The 175s, or pink-triangle prisoners, were never victims of the extermination policies of the Nazi regime, which were founded in racist ideology and targeted Jews, Roma and Sinti. However, of the concentration camp prisoners who were ethnic Germans and thus “citizens of the Reich”, homosexuals were at the bottom of the prison hierarchy and had some of the highest death rates. Homosexuals had to fear especially savage violence from the SS, and within the camps they were often isolated, with no allies, as they often met with the contempt of other prisoners. The pervasive hatred of homosexual men, a prejudice which carried across all levels of society, was therefore also widespread among concentration camp prisoners. Those homosexual men who survived the concentration camps largely remained silent about the reasons for their persecution or would invent others. Societal hatred of homosexuals was simply too strong, also in the post-war period.

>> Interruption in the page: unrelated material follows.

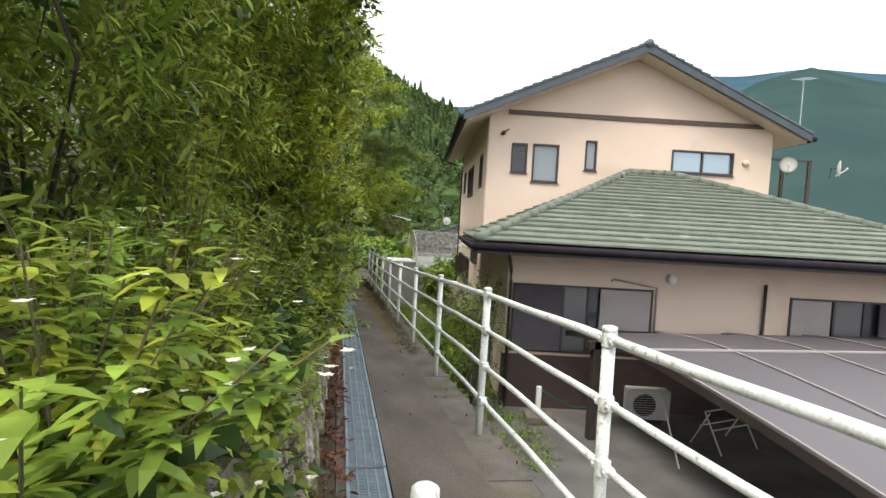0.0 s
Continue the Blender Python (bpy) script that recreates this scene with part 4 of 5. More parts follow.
# ---- hills ----
def ridge(name, label, dist0, dist1, az, heights, material, seed, rough=0.06, step=1.0, centre=0.0):
    """A hillside rising from near to far between two bearings; heights are the skyline's angles."""
    r = np.random.default_rng(seed)
    az_ = np.arange(az[0], az[-1] + 0.01, step)
    el = np.interp(az_, az, heights)
    verts, cols, rings = [], len(az_), 9
    for q in range(rings + 1):
        t = q / rings
        d = dist0 + (dist1 - dist0) * t
        for i, a in enumerate(az_):
            top = dist1 * math.tan(radians(el[i]))
            z = -6 + (top + 6) * (t ** 0.9) + top * rough * noise.noise((a * 0.25, q * 1.7, seed)) * math.sin(math.pi * t)
            verts.append((d * math.sin(radians(a)), centre + d * math.cos(radians(a)), z))
    for i, a in enumerate(az_):
        d = dist1 * 1.5
        verts.append((d * math.sin(radians(a)), centre + d * math.cos(radians(a)), -10))
    faces = [(q * cols + i, q * cols + i + 1, (q + 1) * cols + i + 1, (q + 1) * cols + i) for q in range(rings + 1) for i in range(cols - 1)]
    ob = flat_mesh(name, verts, faces, material, smooth=True)
    return tagged(ob, label, "hill", kind="structure"), np.array(verts[:cols * (rings + 1)]).reshape(rings + 1, cols, 3)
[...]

This meant that even after their liberation, the former pink-triangle prisoners had no lobby or political representation. Also, clauses in the criminal code that had persecuted homosexual acts remained in force in both German and Austria, with ex-prisoners being classified as convicted sex offenders. Established victims groups resisted recognizing homosexual survivors of concentration camps as victims of National Socialism and therefore stood against any form of compensation for these victims. First in 2005 did the National Fund of the Republic of Austria for Victims of National Socialism, which was founded in 1995, agree to make “gesture payments” to previously unrecognized victims of the Nazi regime, including those persecuted for their homosexuality. Only then, in 2005, after most of these victims had died, came actual recognition in Austria’s Victims’ Welfare Act, along with all associated rights, such as crediting time spent in concentration camp prisons in retirement calculations. And finally in 2009, Nazi-era convictions for homosexuality were cleared from gay victims’ records.
During in the 1970s, the pink triangle began to be reappropriated by the freshly established gay rights movement: as a symbol of gay pride on the one hand, and as a sign of fellowship with the victims of Nazi persecution on the other. A new reinterpretation of the pink triangle then came with the AIDS crisis of the 1980s when, with the triangle’s point facing upward, it became the slogan for “silence = death” and thus an icon of resistance against the social exclusion of people facing another deadly challenge, this time in the form of HIV and AIDS.